Queensland’s state election on 26 October could see plans change again if the Labor premier Steven Miles is beaten as expected by the Liberal National party opposition leader, David Crisafulli.
“I really ask to stop making the Olympics a political football please,” Liveris told journalists in a press conference in Paris that followed.
“This (Olympics) is a gift. Let’s get the enthusiasm for what we’ve been given right and whatever ends up happening with venues, we will deliver.
“Brisbane is not a hillbilly town, (not) that ‘strange place up north’. It’s very cosmopolitan, maybe not 24/7 yet, but on it’s way.”
Liveris said he would wait for project validation reports to be completed before commenting on the viability of the Miles plan, that included upgrades to the Gabba, Suncorp Stadium and a temporary athletics stadium smaller than for any Olympics in the last 100 years.
“We stay the course, work on the facts and when and if decisions get made we look at the effect on the Games and figure out if it’s the right decision for the Games and then we’ll have something to say,” he said.
Despite what he told the IOC in his address, Liveris conceded he was aware of the Olympic negativity in his home town.
“The Gabba thing just made things go south.
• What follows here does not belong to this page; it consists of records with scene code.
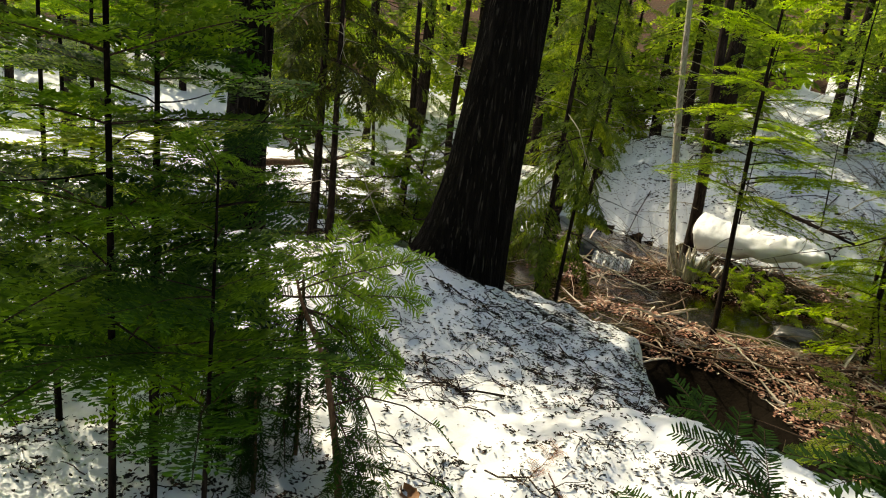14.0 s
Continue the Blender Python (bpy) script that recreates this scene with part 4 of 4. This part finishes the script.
def broken_stump(at, seed, count=22):
    t = thing("broken_stump", at, "shredded pale rotten stump beside the dead tree", "stump")
    rng = random.Random(seed)
    for k in range(count):
        a, d = rng.uniform(0, 6.28), 0.15 * rng.random() ** 0.6
        h = rng.uniform(0.22, 0.58)
        b = Build()
        pts = wander((math.cos(a) * d, math.sin(a) * d, -0.1), (math.cos(a) * 0.35, math.sin(a) * 0.35, 1), h, 4, rng, 0.25)
        w = rng.uniform(0.016, 0.044)
        b.tube(pts, [w, w * 0.95, w * 0.8, w * 0.5, w * 0.1], 5)
        part("splinter", b.mesh("splinter", PALE_BARK), t)
    return t


broken_stump((-1.60, 8.45, -0.5), 4, 34)
broken_stump((-1.42, 8.5, -0.5), 5, 12)
for x, y, z, r in ((-1.50, 8.62, -0.36, 0.15), (-1.22, 8.66, -0.42, 0.12), (-0.98, 8.62, -0.45, 0.10)):
    lump("snow_lump", (x, y, z), (r, r * 0.7, r * 0.8), 8.0 + x, SNOW, "left-over snow on the broken stump", "snow", 0.4)
lump("snow_lump", (-3.7, 8.1, -0.3), (0.2, 0.15, 0.1), 6.0, SNOW, "left-over snow patch on the bank", "snow", 0.5)


def foam_material():
    m, n, l, b = mat("foam", 0.25, 0.5)
    v = coords(n, l, (40, 40, 5))
    t = noise_node(n, l, v, 1.5, 4)
    l.new(ramp(n, l, t, [(0.42, (0.10, 0.07, 0.045)), (0.6, (0.75, 0.75, 0.73))]), b.inputs["Base Color"])
    bump(n, l, b, t, 0.6, 0.02)
    return m


def cascade(at):
    """A small curtain of falling water over stones."""
    b, w, h = Build(), 18, 8
    for j in range(h):
        f = j / (h - 1)
        for i in range(w):
            s = i / (w - 1)
            b.v.append((s * 0.55 - 0.27, 0.12 - 0.22 * f + 0.03 * math.sin(i * 1.7), 0.16 - 0.24 * f * f + 0.015 * math.sin(i * 2.3 + j)))
    for j in range(h - 1):
        for i in range(w - 1):
            b.f.append((j * w + i, j * w + i + 1, (j + 1) * w + i + 1, (j + 1) * w + i))
    o = new("cascade", b.mesh("cascade", foam_material()))
    o.location = at
    return tagged(o, "small white cascade between the stream's rocks", "water")


cascade((-2.56, 8.2, -0.6))


def long_stick(a, c, radius, label, material, seed):
    a, c = Vector(a), Vector(c)
    t = thing("fallen_branch", a, label, "branch")
    rng = random.Random(seed)
    line = [(c - a) * (k / 8) + Vector((rng.uniform(-1, 1), rng.uniform(-1, 1), rng.uniform(-1, 1))) * 0.015 for k in range(9)]
    b = Build()
    b.tube(line, [radius * (1 - 0.06 * k) for k in range(9)], 7)
    for k in range(4):
        i = rng.randrange(2, 8)
        s = Build()
        s.tube(wander(line[i], (c - a).normalized() + Vector((rng.uniform(-1, 1), rng.uniform(-1, 1), rng.uniform(-0.2, 0.8))), (c - a).length * 0.2, 4, rng, 0.3), [radius * 0.5 * (1 - 0.15 * j) for j in range(5)], 5)
        part("side_twig", s.mesh("side_twig", material), t)
    part("stem", b.mesh("stem", material), t)
    return t


long_stick((-3.4, 7.6, -0.25), (-1.7, 7.3, -0.55), 0.016, "pale bare branch lying across the stream", PALE_BARK, 1)
long_stick((-2.6, 8.6, -0.4), (-1.4, 7.7, -0.5), 0.012, "brown branch across the stream", TAN_BARK, 2)
long_stick((-1.0, 5.6, -0.55), (0.3, 6.0, -0.5), 0.014, "brown branch in the leaf litter", TAN_BARK, 3)
long_stick((-0.9, 6.2, -0.5), (-0.2, 5.3, -0.52), 0.010, "pale bare branch in the leaf litter", PALE_BARK, 4)
long_stick((0.0, 7.4, -0.4), (1.6, 6.6, -0.45), 0.03, "grey fallen branch beside the log", PALE_BARK, 5)
long_stick((-0.8, 9.2, 0.5), (0.2, 8.9, 0.25), 0.03, "dark bent branch on the snow slope", DARK_BARK, 6)
long_stick((-7.4, 6.6, 0.75), (-5.5, 6.0, -0.1), 0.032, "grey barkless log leaning in the snow", TWIG_BARK, 7)
long_stick((-7.6, 7.2, 0.6), (-5.9, 6.3, -0.1), 0.028, "grey barkless log leaning in the snow", TWIG_BARK, 8)
long_stick((-8.0, 6.0, 0.05), (-6.2, 6.6, 0.35), 0.07, "brown fallen log on the snow", TAN_BARK, 9)


def dead_bush(x, y, height, seed, count=26):
    """A tangle of thin bare stems arching up from the ground."""
    rng = random.Random(seed)
    z = top_z(x, y)
    t = thing("dead_bush", (x, y, z), "tangle of thin bare grey-brown stems", "bush", "dead bushes")
    for k in range(count):
        a = rng.uniform(0, 6.28)
        b = Build()
        b.tube(wander((rng.uniform(-0.25, 0.25), rng.uniform(-0.2, 0.2), -0.05), (math.cos(a) * 0.7, math.sin(a) * 0.7, rng.uniform(0.3, 1.2)), height * rng.uniform(0.5, 1.3), 8, rng, 0.3, 1.2),
               [0.006 * (1 - 0.1 * j) for j in range(9)], 4, False)
        part("stem", b.mesh("stem", (PALE_BARK, TWIG_BARK, TAN_BARK)[k % 3]), t)
    return t


for k, (x, y, h) in enumerate(((-3.2, 8.9, 0.8), (-3.9, 8.4, 0.7), (-2.2, 8.7, 0.7), (-1.5, 7.6, 0.5), (0.7, 7.3, 0.9), (0.1, 7.0, 0.6), (-2.0, 5.6, 0.5), (-2.9, 6.2, 0.6), (0.6, 5.2, 0.5), (1.4, 5.3, 0.6), (-1.0, 9.6, 0.9), (-4.4, 5.2, 0.8), (-0.2, 9.8, 0.9), (-2.6, 10.6, 1.0), (0.5, 10.8, 1.0), (-5.2, 7.6, 0.9), (-6.4, 8.4, 1.0), (-2.4, 9.2, 0.9), (-3.3, 9.6, 1.0), (0.9, 9.4, 1.0))):
    dead_bush(x, y, h, 400 + k)
brush = random.Random(91)
for k in range(26):
    a, d = radians(brush.uniform(62, 150)), brush.uniform(12.0, 17.5)
    dead_bush(-0.5 + d * math.cos(a), d * math.sin(a), brush.uniform(0.9, 1.7), 460 + k, 18)
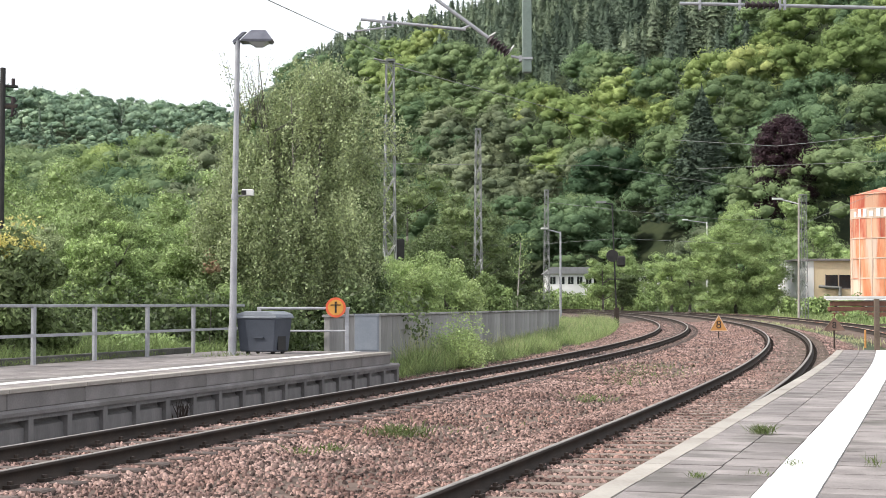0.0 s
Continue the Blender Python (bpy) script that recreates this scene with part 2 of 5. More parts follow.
def fast_mesh(name, verts, faces, mat, smooth=False):
    """Joined mesh from numpy arrays; all faces have one size."""
    me = bpy.data.meshes.new(name)
    nv, (nf, k) = len(verts), faces.shape
    me.vertices.add(nv)
    me.vertices.foreach_set("co", np.ascontiguousarray(verts, dtype=np.float32).ravel())
    me.loops.add(nf * k)
    me.loops.foreach_set("vertex_index", np.ascontiguousarray(faces, dtype=np.int32).ravel())
    me.polygons.add(nf)
    me.polygons.foreach_set("loop_start", np.arange(0, nf * k, k, dtype=np.int32))
    me.materials.append(mat)
    if smooth:
        me.polygons.foreach_set("use_smooth", np.ones(nf, dtype=bool))
    me.update(calc_edges=True)
    return me


def part(name, bm, mat, parent=None, label="", bevel=0.0, smooth=False):
    """Links a bmesh, or a ready mesh, as one object under its thing."""
    if isinstance(bm, bmesh.types.BMesh):
        if bevel:
            bmesh.ops.bevel(bm, geom=bm.edges[:], offset=bevel, segments=1, affect="EDGES", profile=0.7)
        me = bpy.data.meshes.new(name)
        bm.to_mesh(me)
        bm.free()
        me.materials.append(mat)
        if smooth:
            me.polygons.foreach_set("use_smooth", [True] * len(me.polygons))
    else:
        me = bm
    ob = new(name, me)
    if parent:
        ob.parent = parent
    if label:
        ob["label"] = label
    return ob


def thing(name, label, category, at=(0, 0, 0), rz=0.0, group="", kind=""):
    e = new(name)
    e.empty_display_size = 0.2
    e.matrix_basis = pose(*at, 0, 0, rz)
    return tagged(e, label, category, group, kind)


def box(*dims, bm=None):
    """Adds boxes (x0, x1, y0, y1, z0, z1) to a bmesh."""
    bm = bm or bmesh.new()
    for x0, x1, y0, y1, z0, z1 in dims:
        bmesh.ops.create_cube(bm, size=1.0, matrix=Matrix.LocRotScale(((x0 + x1) / 2, (y0 + y1) / 2, (z0 + z1) / 2), None, (x1 - x0, y1 - y0, z1 - z0)))
    return bm


def rod(a, b, r, r2=None, bm=None, seg=10):
    """A round or tapered bar from a to b."""
    bm = bm or bmesh.new()
    a, b = Vector(a), Vector(b)
    d = b - a
    m = Matrix.Translation((a + b) / 2) @ d.to_track_quat("Z", "Y").to_matrix().to_4x4()
    bmesh.ops.create_cone(bm, cap_ends=True, segments=seg, radius1=r, radius2=r if r2 is None else r2, depth=d.length, matrix=m)
    return bm


def prism(points, y0, y1, bm=None):
    """A profile of (x, z) points drawn out along y."""
    bm = bm or bmesh.new()
    a = [bm.verts.new((x, y0, z)) for x, z in points]
    b = [bm.verts.new((x, y1, z)) for x, z in points]
    n = len(points)
    bm.faces.new(a)
    bm.faces.new(b[::-1])
    for i in range(n):
        bm.faces.new((a[i], b[i], b[(i + 1) % n], a[(i + 1) % n]))
    bmesh.ops.recalc_face_normals(bm, faces=bm.faces[:])
    return bm


# ---- lines of the tracks ----
def line_of(x0, th, knots, curv, n=470, y0=-30.0):
    """Plan of a track by curvature: arrays x, y, heading every metre."""
    first = (10.0 - y0) / math.cos(th)
    s = np.arange(n, dtype=float)
    k = np.interp(s - first + 10, knots, curv)
    k[s < first] = 0
    h = th - np.concatenate([[0], np.cumsum((k[1:] + k[:-1]) / 2)])
    x = np.concatenate([[0], np.cumsum(np.sin((h[1:] + h[:-1]) / 2))])
    y = np.concatenate([[0], np.cumsum(np.cos((h[1:] + h[:-1]) / 2))]) + y0
    return x - np.interp(10.0, y, x) + x0, y, h


KNOTS = [10, 25, 45, 70, 110, 170, 300, 480]
LEFT = line_of(-6.548, 0.2993, KNOTS, [-0.0004, -0.00035, 0.00223, 0.00415, 0.00197, 0.00292, 0.00352, 0.0035])
RIGHT = line_of(-0.3745, 0.3164, KNOTS, [-0.0002, 0.00178, 0.00266, 0.00344, 0.00147, 0.00222, 0.00337, 0.0034])


def rise(y):
    """Height of the rails: the line climbs gently away from the station."""
    return np.interp(y, [0, 18, 36, 52, 82, 130, 181, 300, 420], [-0.016, 0.061, 0.148, 0.251, 0.497, 0.756, 0.887, 1.19, 1.4])


def cant(y):
    return np.interp(y, [15, 45, 300], [0.027, 0.04, 0.14])


def along(track, s, off=0.0):
    """Point and heading on a track at path length s, off metres to its right."""
    i = np.arange(len(track[0]))
    x, y, h = np.interp(s, i, track[0]), np.interp(s, i, track[1]), np.interp(s, i, track[2])
    return x + np.cos(h) * off, y - np.sin(h) * off, h


def s_at(track, y):
    return float(np.interp(y, track[1], np.arange(len(track[1]))))


# ---- ground: one sheet from the station to the hills ----
def smooth01(t):
    t = np.clip(t, 0, 1)
    return t * t * (3 - 2 * t)


def hills(x, y):
    """Height of the wooded valley sides above the valley floor."""
    crest = np.maximum(330.0, 625.0 - 2.2 * x)
    foot = np.maximum(250.0 - 2.2 * (x - 25.0), 185.0)
    top = np.interp(x, [-200, -150, -118, -92, -64, -40, 0, 26, 60, 100, 200], [25, 45, 86, 108, 120, 121, 113, 108, 104, 98, 95])
    t = np.clip((y - foot) / (crest - foot), 0, 1)
    a = top * (0.45 * t + 0.55 * smooth01(t))
    low = np.interp(x, [-420, -200, -115, -90, -77, -64, -50, -30, 0], [30, 24, 23, 24.5, 26.5, 29, 30, 22, 0]) * smooth01((y - 150 - 0.0 * x) / 260)
    far = np.interp(x, [-600, -330, -266, -200, -130, -60, 100], [153, 131, 121, 114, 108, 102, 90]) * smooth01((y - 560) / 380)
    return np.maximum(np.maximum(a, low), far)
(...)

There was not such good sentiment,” he said. “The good news stories … the vibe we feel with eight years to go, we’ve got to let the good stuff come out.
“And then you say you’re going to deliver this, you deliver that. Don’t whiplash the population, don’t change things for the sake of expediency.
“Brisbane 2032 has one spokesperson and that’s me and that’s for a reason.
“Alignment of message, so we don’t get this abhorrent view that because politician ‘x’ says statement ‘y’ that it’s a Brisbane 2032 statement.”
Liveris said cricket had firmed as a strong candidate for the Brisbane Games given the revenue opportunities to host games in regional centres and joked that another favourite past-time was also in the running.
“It’ll be a stretch to find AFL in there but LA (2028) found flag football, so who knows?” he said.